### Goal:
Return the listing below unchanged, minus its pictures.

▼▼▼

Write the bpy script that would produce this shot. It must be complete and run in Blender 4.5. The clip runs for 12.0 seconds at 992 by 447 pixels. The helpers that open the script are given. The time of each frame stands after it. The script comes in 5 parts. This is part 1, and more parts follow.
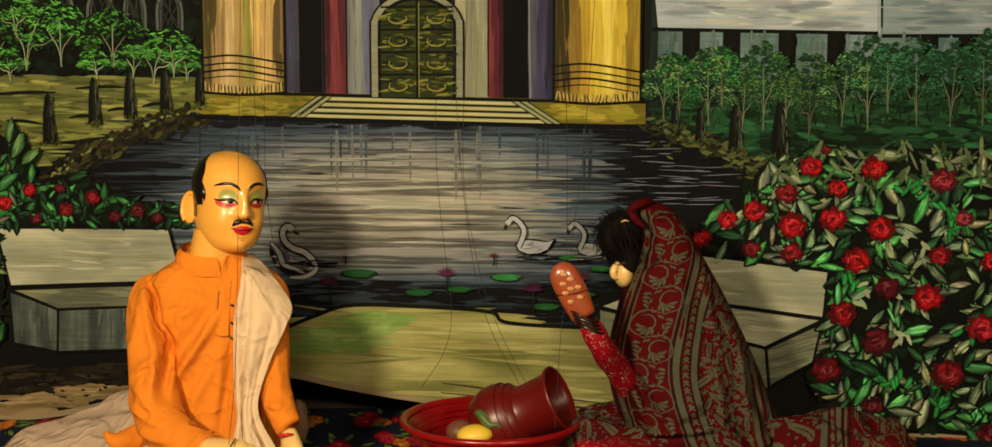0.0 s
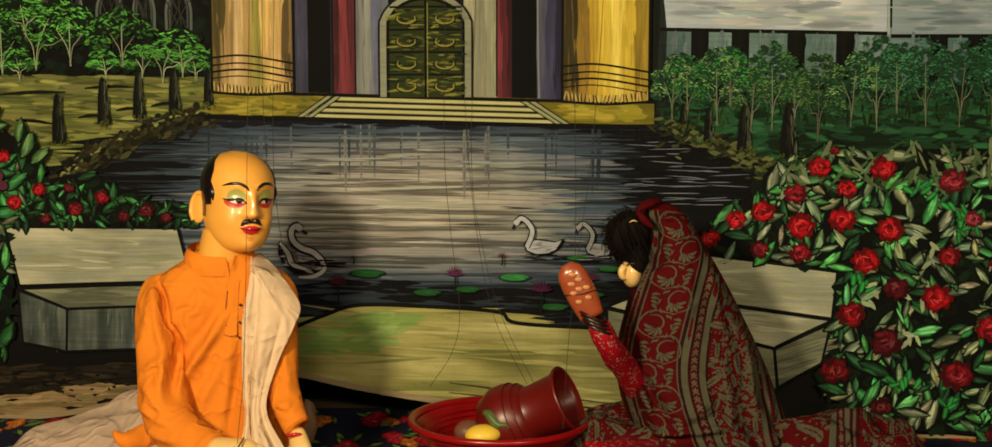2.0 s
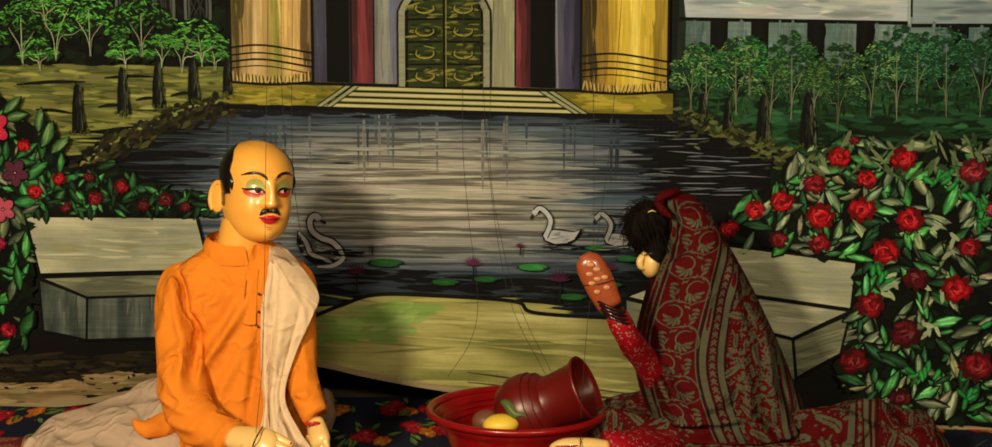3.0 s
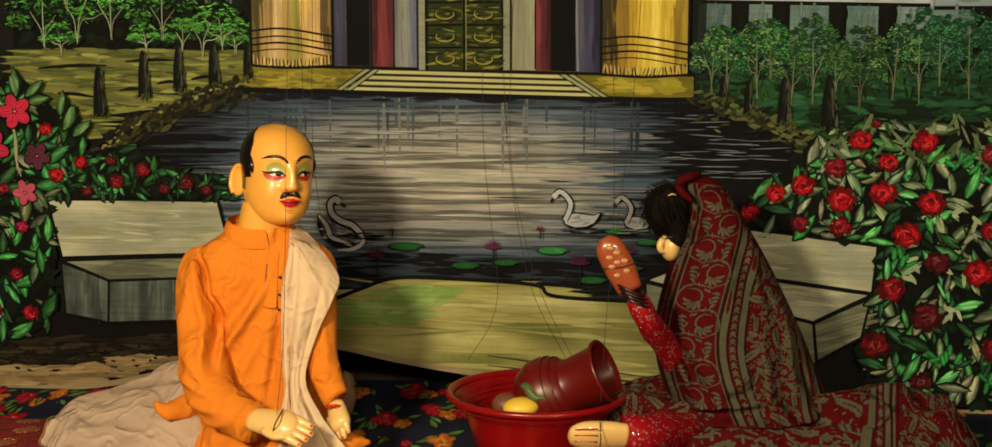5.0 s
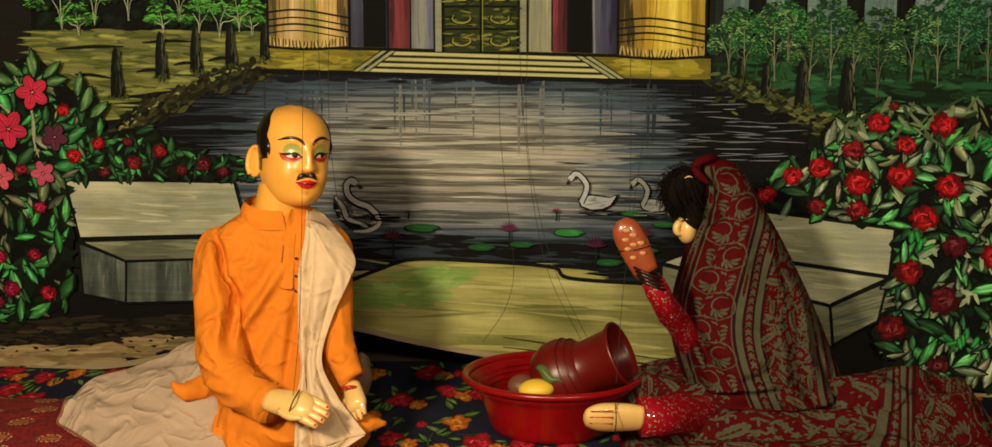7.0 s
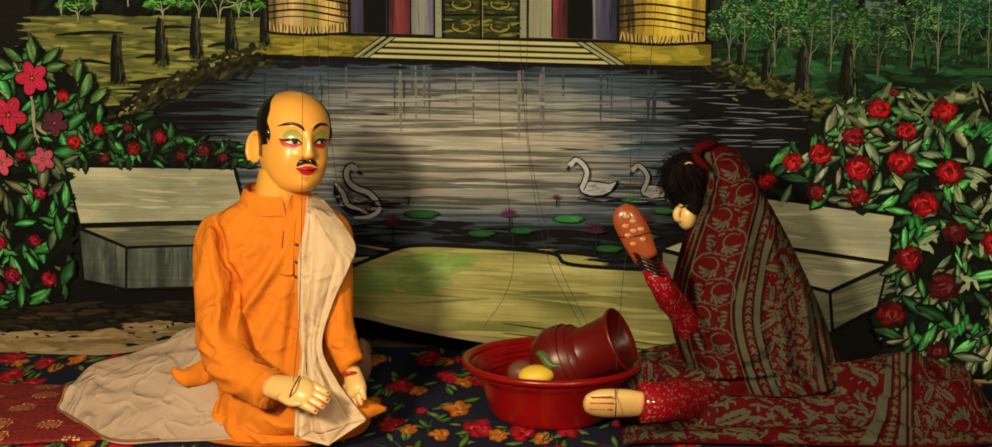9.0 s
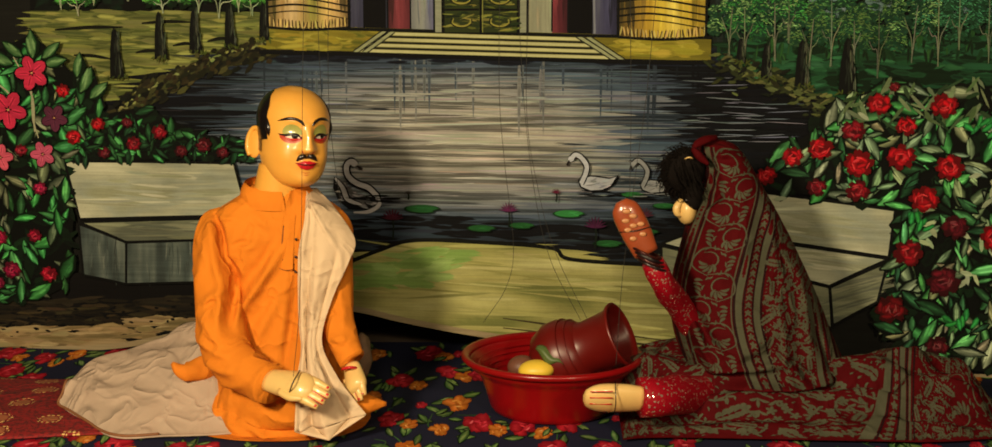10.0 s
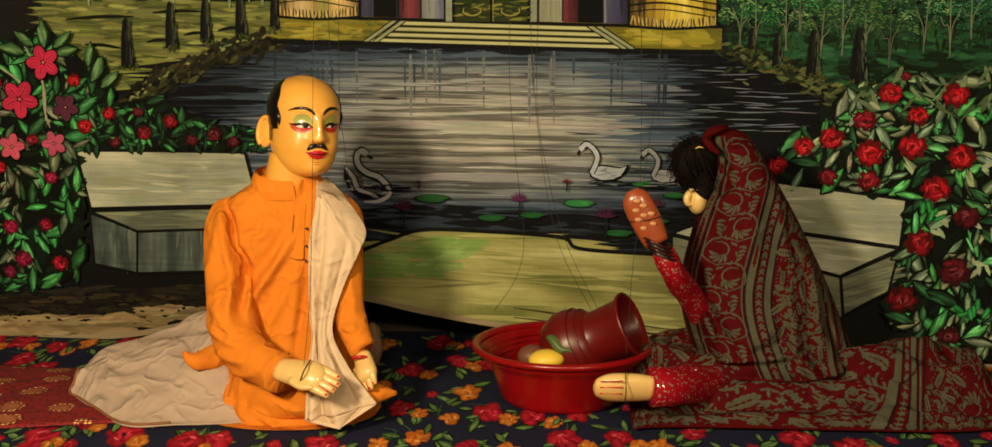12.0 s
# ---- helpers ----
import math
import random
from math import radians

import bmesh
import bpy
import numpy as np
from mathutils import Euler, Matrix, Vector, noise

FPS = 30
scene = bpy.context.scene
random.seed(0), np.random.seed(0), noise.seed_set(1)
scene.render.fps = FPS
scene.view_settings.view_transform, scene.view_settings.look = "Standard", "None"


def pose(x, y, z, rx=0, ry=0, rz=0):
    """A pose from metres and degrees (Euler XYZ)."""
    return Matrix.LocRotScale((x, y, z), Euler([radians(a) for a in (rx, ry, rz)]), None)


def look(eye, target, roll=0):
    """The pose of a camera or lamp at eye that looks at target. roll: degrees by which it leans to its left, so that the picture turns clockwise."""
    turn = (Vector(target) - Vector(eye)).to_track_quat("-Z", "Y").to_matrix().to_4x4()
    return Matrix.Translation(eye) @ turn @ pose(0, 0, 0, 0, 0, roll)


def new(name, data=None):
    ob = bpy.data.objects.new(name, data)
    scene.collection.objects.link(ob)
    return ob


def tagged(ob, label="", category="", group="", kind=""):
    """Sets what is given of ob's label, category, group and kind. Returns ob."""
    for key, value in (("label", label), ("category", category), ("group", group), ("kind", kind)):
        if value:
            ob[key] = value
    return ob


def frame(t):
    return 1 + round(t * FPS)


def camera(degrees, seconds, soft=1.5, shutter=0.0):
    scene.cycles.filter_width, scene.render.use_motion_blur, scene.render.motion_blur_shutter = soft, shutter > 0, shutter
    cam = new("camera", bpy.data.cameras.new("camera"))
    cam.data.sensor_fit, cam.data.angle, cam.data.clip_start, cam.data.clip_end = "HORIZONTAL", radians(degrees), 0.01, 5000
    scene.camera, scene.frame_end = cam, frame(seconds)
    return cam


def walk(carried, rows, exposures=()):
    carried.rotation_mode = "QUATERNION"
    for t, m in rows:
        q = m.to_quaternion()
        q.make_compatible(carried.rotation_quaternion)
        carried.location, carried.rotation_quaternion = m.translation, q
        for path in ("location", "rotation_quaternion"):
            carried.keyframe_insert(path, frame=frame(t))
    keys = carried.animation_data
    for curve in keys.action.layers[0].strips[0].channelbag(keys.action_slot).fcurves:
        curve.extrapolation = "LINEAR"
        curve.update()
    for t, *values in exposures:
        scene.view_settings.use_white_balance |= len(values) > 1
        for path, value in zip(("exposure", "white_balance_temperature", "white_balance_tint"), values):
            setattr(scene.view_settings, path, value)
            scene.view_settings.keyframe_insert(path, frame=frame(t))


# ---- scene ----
# A puppet stage: two string puppets before a painted cloth, filmed from the hall by a camera that turns on its stand.
cam = camera(39.2, 12.0, soft=1.5)
EYE = (0.0, 0.0, 0.92)


def aim(pan, tilt, roll):
    return pose(*EYE, 90 + tilt, 0, pan) @ pose(0, 0, 0, 0, 0, roll)


TURNS = [
    (0, -2.598, -6.564, -0.008),
    (0.5, -2.336, -6.579, 0.007),
    (1, -2.577, -6.557, 0.011),
    (1.5, -2.300, -6.536, -0.016),
    (2, -2.254, -6.562, 0.018),
    (2.5, -1.883, -6.695, 0.012),
    (3, -1.497, -6.981, 0.017),
    (5, -0.669, -7.663, -0.058),
    (5.5, -0.694, -7.724, -0.026),
    (6, -0.589, -7.814, -0.044),
    (6.5, -0.186, -8.106, -0.036),
    (7, 0.000, -8.407, 0.001),
    (9, 0.002, -8.978, 0.008),
    (9.5, 0.005, -9.067, -0.012),
    (10, -0.002, -9.190, 0.003),
    (10.5, 0.000, -9.300, 0.000),
    (11, 0.010, -9.412, -0.019),
    (11.5, 0.331, -9.538, -0.032),
    (12, 0.430, -9.622, -0.021),
]
walk(cam, [(t, aim(pan, tilt, roll)) for t, pan, tilt, roll in TURNS])

# ---- light: three warm unseen lamps, two set by the shadows and an added fill, in a dim dark hall ----
world = bpy.data.worlds.new("hall_gloom")
world.use_nodes = True
scene.world = world
world.node_tree.nodes["Background"].inputs[0].default_value = (0.9, 0.75, 0.6, 1)
world.node_tree.nodes["Background"].inputs[1].default_value = 0.03
scene.view_settings.exposure = 0.0


def unseen_lamp(place, target, watts, colour, size):
    data = bpy.data.lights.new("unseen_lamp_light", "AREA")
    data.shape, data.size, data.energy, data.color = "DISK", size, watts, colour
    ob = new("unseen_lamp_light", data)
    ob.matrix_world = look(place, target)
    return ob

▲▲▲

### Complete output:
Write the bpy script that would produce this shot. It must be complete and run in Blender 4.5. The clip runs for 12.0 seconds at 992 by 447 pixels. The helpers that open the script are given. The time of each frame stands after it. The script comes in 5 parts. This is part 1, and more parts follow.
0.0 s
2.0 s
3.0 s
5.0 s
7.0 s
9.0 s
10.0 s
12.0 s
# ---- helpers ----
import math
import random
from math import radians

import bmesh
import bpy
import numpy as np
from mathutils import Euler, Matrix, Vector, noise

FPS = 30
scene = bpy.context.scene
random.seed(0), np.random.seed(0), noise.seed_set(1)
scene.render.fps = FPS
scene.view_settings.view_transform, scene.view_settings.look = "Standard", "None"


def pose(x, y, z, rx=0, ry=0, rz=0):
    """A pose from metres and degrees (Euler XYZ)."""
    return Matrix.LocRotScale((x, y, z), Euler([radians(a) for a in (rx, ry, rz)]), None)


def look(eye, target, roll=0):
    """The pose of a camera or lamp at eye that looks at target. roll: degrees by which it leans to its left, so that the picture turns clockwise."""
    turn = (Vector(target) - Vector(eye)).to_track_quat("-Z", "Y").to_matrix().to_4x4()
    return Matrix.Translation(eye) @ turn @ pose(0, 0, 0, 0, 0, roll)


def new(name, data=None):
    ob = bpy.data.objects.new(name, data)
    scene.collection.objects.link(ob)
    return ob


def tagged(ob, label="", category="", group="", kind=""):
    """Sets what is given of ob's label, category, group and kind. Returns ob."""
    for key, value in (("label", label), ("category", category), ("group", group), ("kind", kind)):
        if value:
            ob[key] = value
    return ob


def frame(t):
    return 1 + round(t * FPS)


def camera(degrees, seconds, soft=1.5, shutter=0.0):
    scene.cycles.filter_width, scene.render.use_motion_blur, scene.render.motion_blur_shutter = soft, shutter > 0, shutter
    cam = new("camera", bpy.data.cameras.new("camera"))
    cam.data.sensor_fit, cam.data.angle, cam.data.clip_start, cam.data.clip_end = "HORIZONTAL", radians(degrees), 0.01, 5000
    scene.camera, scene.frame_end = cam, frame(seconds)
    return cam


def walk(carried, rows, exposures=()):
    carried.rotation_mode = "QUATERNION"
    for t, m in rows:
        q = m.to_quaternion()
        q.make_compatible(carried.rotation_quaternion)
        carried.location, carried.rotation_quaternion = m.translation, q
        for path in ("location", "rotation_quaternion"):
            carried.keyframe_insert(path, frame=frame(t))
    keys = carried.animation_data
    for curve in keys.action.layers[0].strips[0].channelbag(keys.action_slot).fcurves:
        curve.extrapolation = "LINEAR"
        curve.update()
    for t, *values in exposures:
        scene.view_settings.use_white_balance |= len(values) > 1
        for path, value in zip(("exposure", "white_balance_temperature", "white_balance_tint"), values):
            setattr(scene.view_settings, path, value)
            scene.view_settings.keyframe_insert(path, frame=frame(t))


# ---- scene ----
# A puppet stage: two string puppets before a painted cloth, filmed from the hall by a camera that turns on its stand.
cam = camera(39.2, 12.0, soft=1.5)
EYE = (0.0, 0.0, 0.92)


def aim(pan, tilt, roll):
    return pose(*EYE, 90 + tilt, 0, pan) @ pose(0, 0, 0, 0, 0, roll)


TURNS = [
    (0, -2.598, -6.564, -0.008),
    (0.5, -2.336, -6.579, 0.007),
    (1, -2.577, -6.557, 0.011),
    (1.5, -2.300, -6.536, -0.016),
    (2, -2.254, -6.562, 0.018),
    (2.5, -1.883, -6.695, 0.012),
    (3, -1.497, -6.981, 0.017),
    (5, -0.669, -7.663, -0.058),
    (5.5, -0.694, -7.724, -0.026),
    (6, -0.589, -7.814, -0.044),
    (6.5, -0.186, -8.106, -0.036),
    (7, 0.000, -8.407, 0.001),
    (9, 0.002, -8.978, 0.008),
    (9.5, 0.005, -9.067, -0.012),
    (10, -0.002, -9.190, 0.003),
    (10.5, 0.000, -9.300, 0.000),
    (11, 0.010, -9.412, -0.019),
    (11.5, 0.331, -9.538, -0.032),
    (12, 0.430, -9.622, -0.021),
]
walk(cam, [(t, aim(pan, tilt, roll)) for t, pan, tilt, roll in TURNS])

# ---- light: three warm unseen lamps, two set by the shadows and an added fill, in a dim dark hall ----
world = bpy.data.worlds.new("hall_gloom")
world.use_nodes = True
scene.world = world
world.node_tree.nodes["Background"].inputs[0].default_value = (0.9, 0.75, 0.6, 1)
world.node_tree.nodes["Background"].inputs[1].default_value = 0.03
scene.view_settings.exposure = 0.0


def unseen_lamp(place, target, watts, colour, size):
    data = bpy.data.lights.new("unseen_lamp_light", "AREA")
    data.shape, data.size, data.energy, data.color = "DISK", size, watts, colour
    ob = new("unseen_lamp_light", data)
    ob.matrix_world = look(place, target)
    return ob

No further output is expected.